The great thing about becoming a winning franchise that drafts well (as many believe the Falcons now are) is that opportunities to create depth abound.
With the good comes the bad, and one of the toughest things for a coach to do is tell a player his time with his current team is up. Falcons head coach Mike Smith shared recently this year, as the preseason enters into the roster cuts season, is particularly difficult. He felt every player on his roster was working hard to impress.
To sustain success a team must figure out how to harness what got them there and continue to recreate it. Atlanta has continued to stock a roster with talent through the draft and free agency, but as the years mount, players that were thought highly of even a year ago must continue to play at a high level to make the roster.
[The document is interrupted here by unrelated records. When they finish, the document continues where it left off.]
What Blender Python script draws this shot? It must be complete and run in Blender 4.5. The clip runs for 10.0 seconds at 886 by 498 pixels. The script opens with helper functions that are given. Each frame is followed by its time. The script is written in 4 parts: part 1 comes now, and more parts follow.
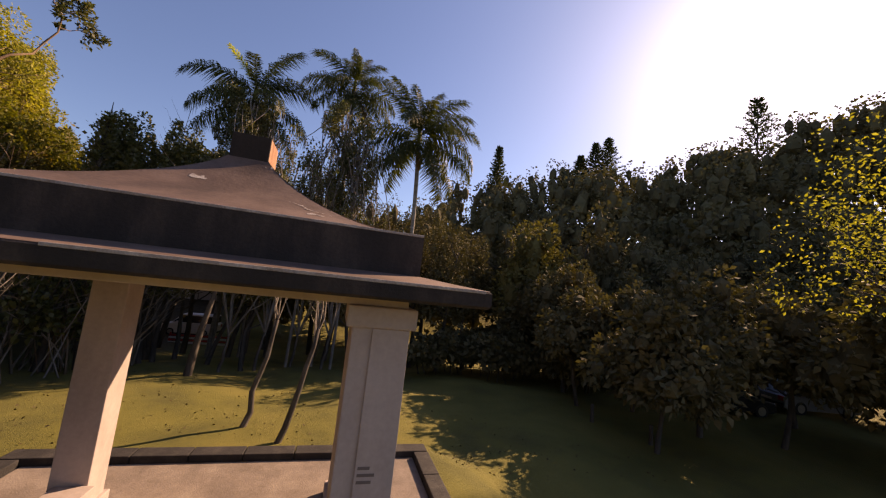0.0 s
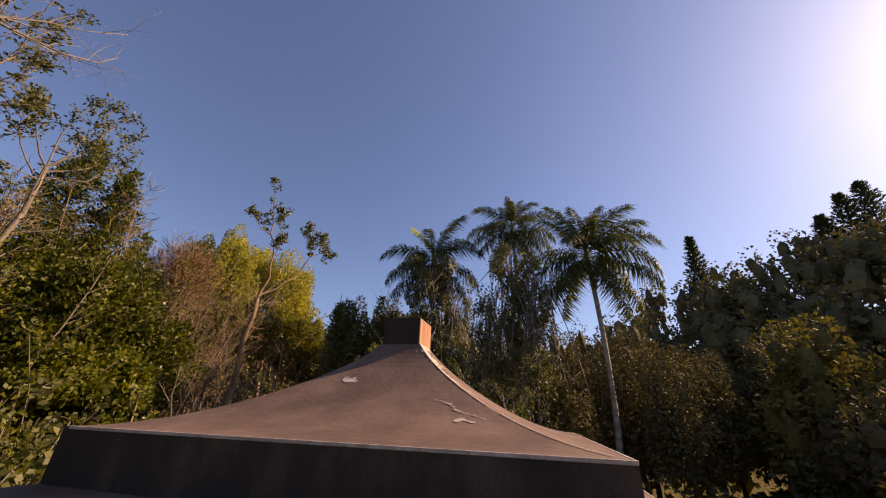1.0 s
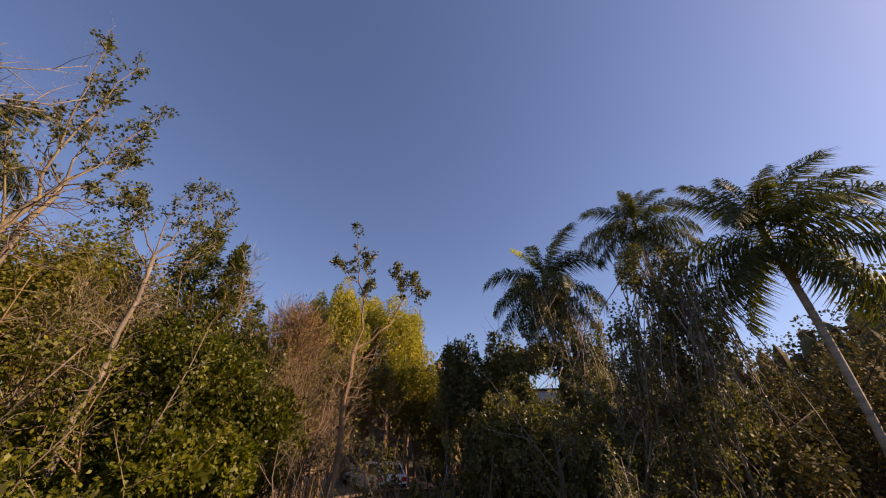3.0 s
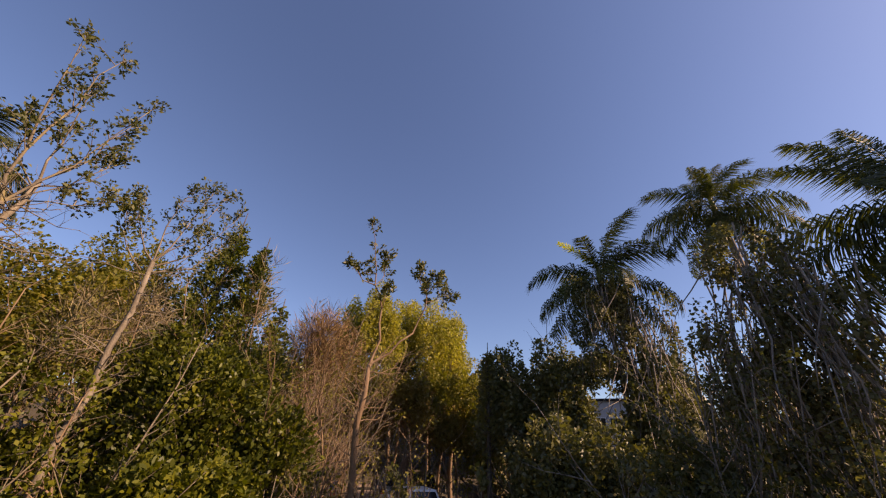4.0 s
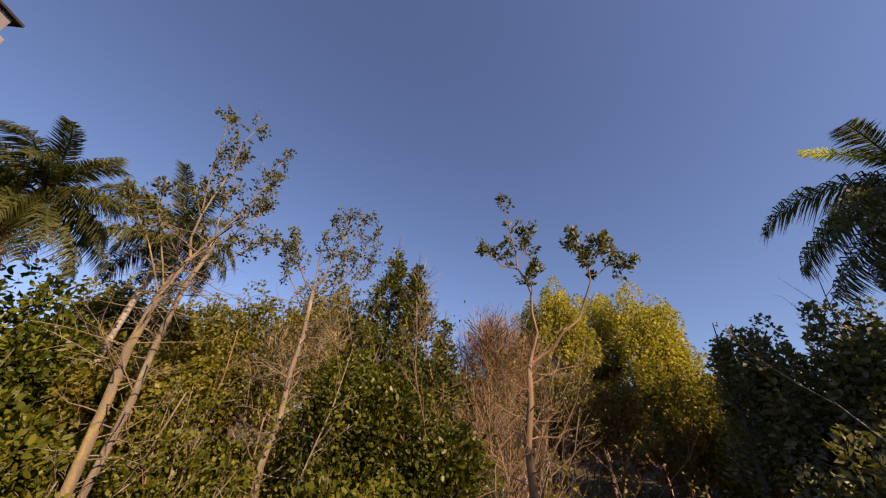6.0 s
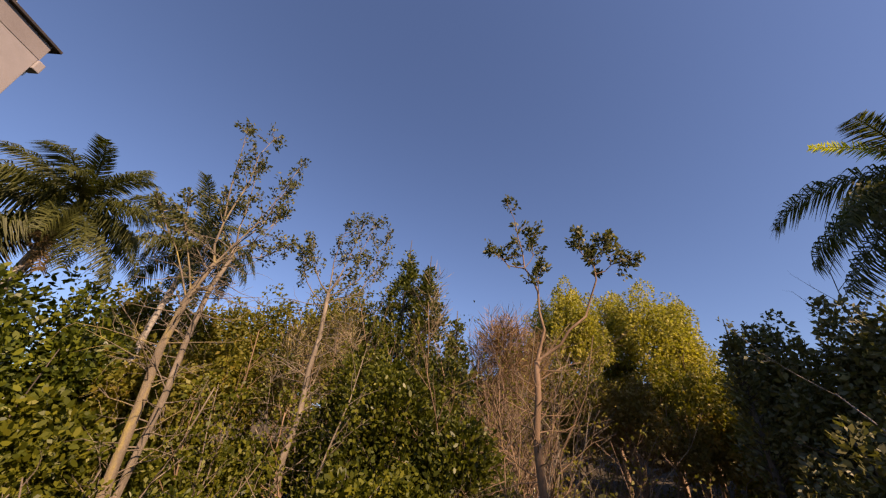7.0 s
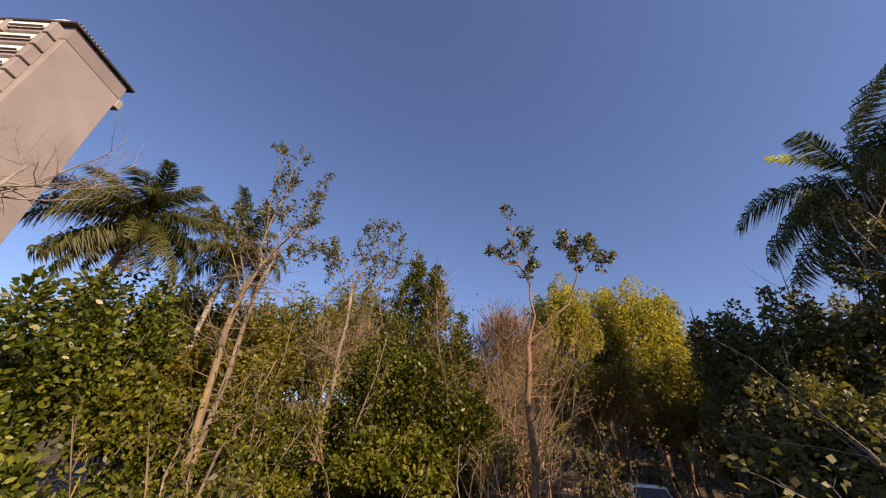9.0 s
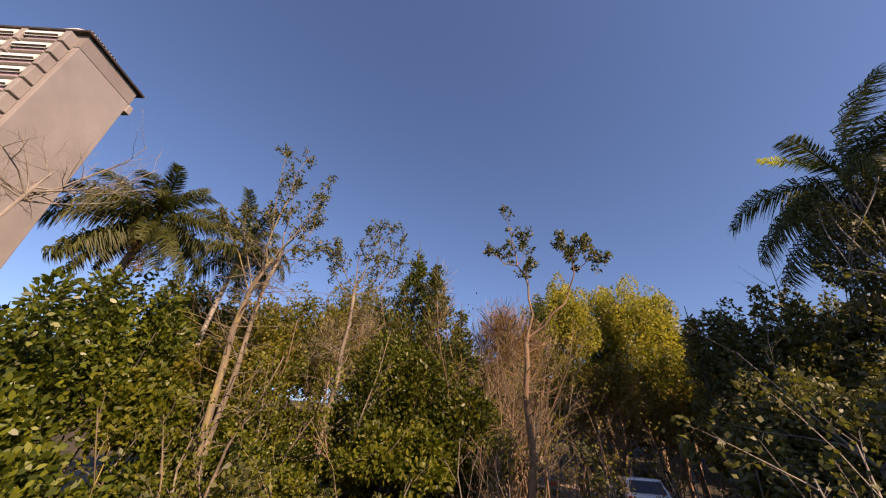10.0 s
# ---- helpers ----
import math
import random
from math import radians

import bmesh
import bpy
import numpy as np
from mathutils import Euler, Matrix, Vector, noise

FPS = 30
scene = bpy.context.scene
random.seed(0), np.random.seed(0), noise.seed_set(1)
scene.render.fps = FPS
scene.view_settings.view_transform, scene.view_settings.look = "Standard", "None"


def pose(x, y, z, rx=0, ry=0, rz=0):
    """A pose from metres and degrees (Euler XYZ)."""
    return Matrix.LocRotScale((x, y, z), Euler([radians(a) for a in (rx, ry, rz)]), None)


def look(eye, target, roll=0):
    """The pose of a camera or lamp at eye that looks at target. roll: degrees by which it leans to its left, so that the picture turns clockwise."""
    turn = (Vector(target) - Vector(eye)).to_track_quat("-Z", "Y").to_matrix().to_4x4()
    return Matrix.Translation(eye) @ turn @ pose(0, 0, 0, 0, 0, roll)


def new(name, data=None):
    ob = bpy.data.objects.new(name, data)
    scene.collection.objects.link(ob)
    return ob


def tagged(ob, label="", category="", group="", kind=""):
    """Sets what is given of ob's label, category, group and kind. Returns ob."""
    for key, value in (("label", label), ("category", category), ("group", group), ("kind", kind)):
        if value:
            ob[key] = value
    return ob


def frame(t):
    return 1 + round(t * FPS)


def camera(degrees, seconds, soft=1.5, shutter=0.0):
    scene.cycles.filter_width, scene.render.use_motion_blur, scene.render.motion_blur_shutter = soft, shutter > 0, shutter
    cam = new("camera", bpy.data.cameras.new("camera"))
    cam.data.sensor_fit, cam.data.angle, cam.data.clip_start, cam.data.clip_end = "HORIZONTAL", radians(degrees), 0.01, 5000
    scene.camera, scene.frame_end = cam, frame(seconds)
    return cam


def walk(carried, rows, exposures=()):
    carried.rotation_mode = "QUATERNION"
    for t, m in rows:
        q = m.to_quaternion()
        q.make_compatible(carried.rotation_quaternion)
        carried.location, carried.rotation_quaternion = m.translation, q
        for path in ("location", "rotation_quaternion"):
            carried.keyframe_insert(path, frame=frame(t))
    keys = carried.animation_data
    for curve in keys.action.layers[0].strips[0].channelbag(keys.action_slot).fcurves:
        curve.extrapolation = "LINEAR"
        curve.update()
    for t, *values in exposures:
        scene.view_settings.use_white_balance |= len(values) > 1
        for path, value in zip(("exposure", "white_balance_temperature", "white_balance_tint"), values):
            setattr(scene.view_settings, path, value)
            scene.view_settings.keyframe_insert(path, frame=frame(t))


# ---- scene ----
# ---------------------------------------------------------------- camera and its walk
cam = camera(103.1, 10.0, 1.2)
PATH = [
    (0, (1.184, -4.606, 2.582), (1.72, -2.692, 2.81), 6.24),
    (0.5, (1.323, -4.425, 2.926), (1.225, -2.503, 3.47), 3.20),
    (0.8, (1.378, -4.026, 3.097), (1.021, -2.213, 3.862), 2.22),
    (1, (1.38, -3.808, 3.165), (0.916, -2.058, 4.014), 2.21),
    (1.5, (1.358, -3.32, 3.428), (0.725, -1.682, 4.385), 1.67),
    (2, (1.143, -2.447, 3.723), (0.359, -0.897, 4.713), 0.69),
    (2.5, (0.95, -1.845, 3.947), (0.058, -0.35, 4.933), 0.20),
    (4, (0.133, 1.525, 5.337), (-1.071, 2.782, 6.322), 2.64),
    (4.5, (-0.516, 2.771, 5.617), (-1.837, 3.907, 6.598), 3.72),
    (5, (-1.195, 3.773, 5.606), (-2.652, 4.737, 6.58), 4.95),
    (5.5, (-1.558, 4.359, 5.555), (-3.199, 4.915, 6.553), 3.93),
    (7, (-1.138, 4.533, 5.31), (-2.833, 4.855, 6.322), 4.47),
    (7.5, (-0.618, 4.375, 5.001), (-2.315, 4.687, 6.013), 4.38),
    (8, (0.007, 4.186, 4.638), (-1.692, 4.496, 5.648), 4.21),
    (8.5, (0.533, 4.038, 4.373), (-1.167, 4.349, 5.379), 4.17),
    (9, (0.889, 3.918, 4.181), (-0.812, 4.23, 5.185), 4.07),
    (9.5, (1.119, 3.832, 4.062), (-0.582, 4.147, 5.065), 3.96),
    (10, (1.251, 3.809, 3.979), (-0.45, 4.123, 4.983), 3.96),
]
EXPOSURES = [(0.0, 0.9, 9200, 32), (1.0, 0.85, 9100, 31), (1.7, 0.62, 8950, 31), (2.5, 0.78, 8800, 31), (5.0, 0.92, 8600, 30), (7.0, 0.92, 8300, 29), (10.0, .97, 8100, 28)]
walk(cam, [(t, look(eye, target, roll)) for t, eye, target, roll in PATH], EXPOSURES)

# ---------------------------------------------------------------- world and sun
SUN_AZ, SUN_EL = 61.0, 32.0  # degrees from +y towards +x, and above the horizon
world = bpy.data.worlds.new("world")
scene.world = world
world.use_nodes = True
wn = world.node_tree.nodes
sky = wn.new("ShaderNodeTexSky")
sky.sky_type = "NISHITA"
sky.sun_disc = False
sky.sun_elevation = radians(SUN_EL)
sky.sun_rotation = radians(SUN_AZ)
sky.air_density, sky.dust_density, sky.ozone_density = 1.0, 0.75, 8.5
world.node_tree.links.new(sky.outputs["Color"], wn["Background"].inputs["Color"])
wn["Background"].inputs["Strength"].default_value = 0.10
sun_data = bpy.data.lights.new("sun", "SUN")
sun_data.energy, sun_data.angle, sun_data.color = 4.6, radians(0.53), (1.0, 0.86, 0.66)
sun = new("sun", sun_data)
SUN_DIR = Vector((math.sin(radians(SUN_AZ)) * math.cos(radians(SUN_EL)), math.cos(radians(SUN_AZ)) * math.cos(radians(SUN_EL)), math.sin(radians(SUN_EL))))
sun.matrix_world = look(SUN_DIR * 200, (0, 0, 0))


# ---------------------------------------------------------------- materials
def node_material(name):
    m = bpy.data.materials.new(name)
    m.use_nodes = True
    t = m.node_tree
    return m, t, t.nodes["Principled BSDF"]


def ramp(t, source, stops):
    r = t.nodes.new("ShaderNodeValToRGB")
    while len(r.color_ramp.elements) > 1:
        r.color_ramp.elements.remove(r.color_ramp.elements[-1])
    r.color_ramp.elements[0].position, r.color_ramp.elements[0].color = stops[0][0], (*stops[0][1], 1)
    for pos, col in stops[1:]:
        r.color_ramp.elements.new(pos).color = (*col, 1)
    t.links.new(source, r.inputs["Fac"])
    return r.outputs["Color"]


def noise_fac(t, scale, detail=5, rough=0.6, stretch=None, coords="Object"):
    c = t.nodes.new("ShaderNodeTexCoord")
    n = t.nodes.new("ShaderNodeTexNoise")
    n.inputs["Scale"].default_value, n.inputs["Detail"].default_value, n.inputs["Roughness"].default_value = scale, detail, rough
    out = c.outputs[coords]
    if stretch:
        mp = t.nodes.new("ShaderNodeMapping")
        mp.inputs["Scale"].default_value = stretch
        t.links.new(out, mp.inputs["Vector"])
        out = mp.outputs["Vector"]
    t.links.new(out, n.inputs["Vector"])
    return n.outputs["Fac"]


def mixed(t, fac, a, b, mode="MIX"):
    m = t.nodes.new("ShaderNodeMix")
    m.data_type, m.blend_type = "RGBA", mode
    for value, slot in ((fac, 0), (a, 6), (b, 7)):
        if isinstance(value, (int, float)):
            m.inputs[slot].default_value = value
        elif isinstance(value, tuple):
            m.inputs[slot].default_value = (*value, 1)
        else:
            t.links.new(value, m.inputs[slot])
    return m.outputs[2]


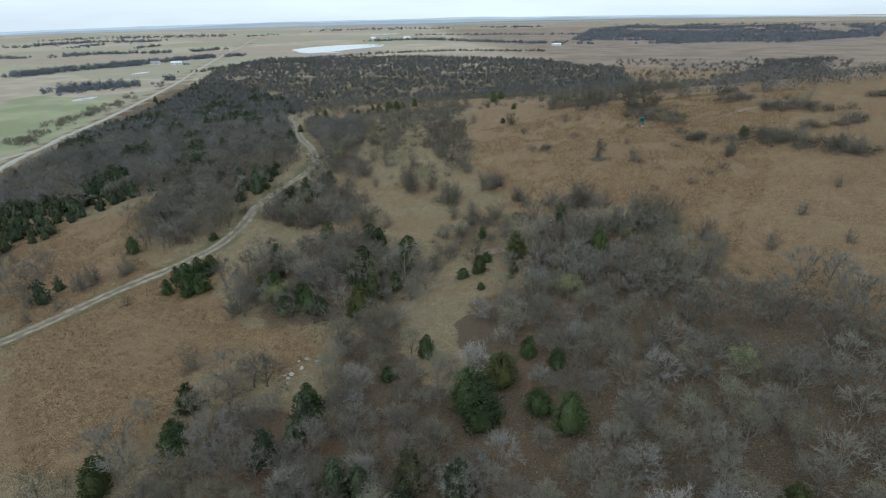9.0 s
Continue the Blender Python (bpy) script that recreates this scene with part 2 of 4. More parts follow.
PATCHES = [(92, 271, 7.3), (91, 252, 4.5), (83, 284, 6.9), (125, 256, 9.7), (131, 242, 8.2), (138, 262, 5.1), (152, 256, 9), (120, 275, 3.9), (102, 254, 3.5), (132, 236, 6.9), (77, 246, 8), (85, 240, 6.3), (103, 228, 6.3), (80, 249, 5.9), (89, 236, 5.6), (87, 299, 4.3), (60, 253, 2.5), (39, 306, 3.6), (46, 312, 6.5), (22, 261, 3)]
BRUSH_A = [(57, 263), (63, 251), (72, 248), (80, 241), (90, 232)]
BRUSH_B = [(85, 293), (87, 282), (91, 270), (103, 265)]
BRUSH_C = [(75, 254), (84, 239), (93, 231)]
BRUSH_D = [(126, 260), (133, 245), (145, 237), (160, 233)]
BRUSH_E = [(91, 285), (99, 268), (105, 265)]
BRUSH_F = [(163, 257), (170, 241), (182, 233)]
BRUSH_G = [(30, 341), (39, 338), (41, 314), (48, 306), (54, 305)]
LAKE = [(-420, 1499), (-397, 1621), (-327, 1733), (-245, 1723), (-222, 1611), (-267, 1487), (-300, 1382), (-341, 1340)]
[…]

Each year brings new talent and the existing talent must match it or move along.
Every player has to believe he's doing the best he can or he's a lost cause before he even steps on the field.
The same season the Falcons selected defensive tackle Peria Jerry in the first round they selected Vance Walker, at the same position, in the seventh. One season later they selected Corey Peters in the third round. As the talent on the defensive line has grown, Walker has had to continue to take advantage of every opportunity he's gotten to continue to show coaches he's a viable depth option for this team.
Last Saturday night against the Steelers, with the injured Peters out, Walker recorded a sack. The former Georgia Tech standout tries to maximize every snap he's on the field.
"I always make the most of what I get whether it's an extra two reps or all the reps," he said. "But at the same time we've got a really good rotation at defensive tackle with Corey even if he was not hurt. I don't think my reps will diminish or get any greater. I think it's always going to be solid depending on what defensive tackles we've got in there."
While Walker is likely to make the final cut, his sack didn't hurt his cause. Smith said on Wednesday that what a player does on the field in game situations will always supersede anything done in practice.
"You've got to weight what they do in a game much more heavily than what they do in practice," Smith said. "Oftentimes out here in practice there may be a coach in their ear from the sideline or another player. When you're out there, there's no coaches inside that 53-and-a-third yards that the guys play on. We definitely weight the games much more heavily than in practice."
Of course, a player must practice well, but at the end of the day (or the game) what happened on the actual playing field is what makes or breaks you. The Falcons under Smith have established themselves as a franchise that drafts football players, not players who are Combine standouts or workout freaks. The all-important football IQ is highly valued by this organization.
It's a tough time of the year to be a coach. This year, especially, because there are only four preseason games off which to base much of the decisions. Smith shared that there will always be doubts.
"I'll be honest with you, when we go through this process you're going to be thinking in the back of your mind 'Am I making the right decision?' because you don't have as much information as you would normally have when you make these decisions," he said. "But you've got to make them and you've got to move forward."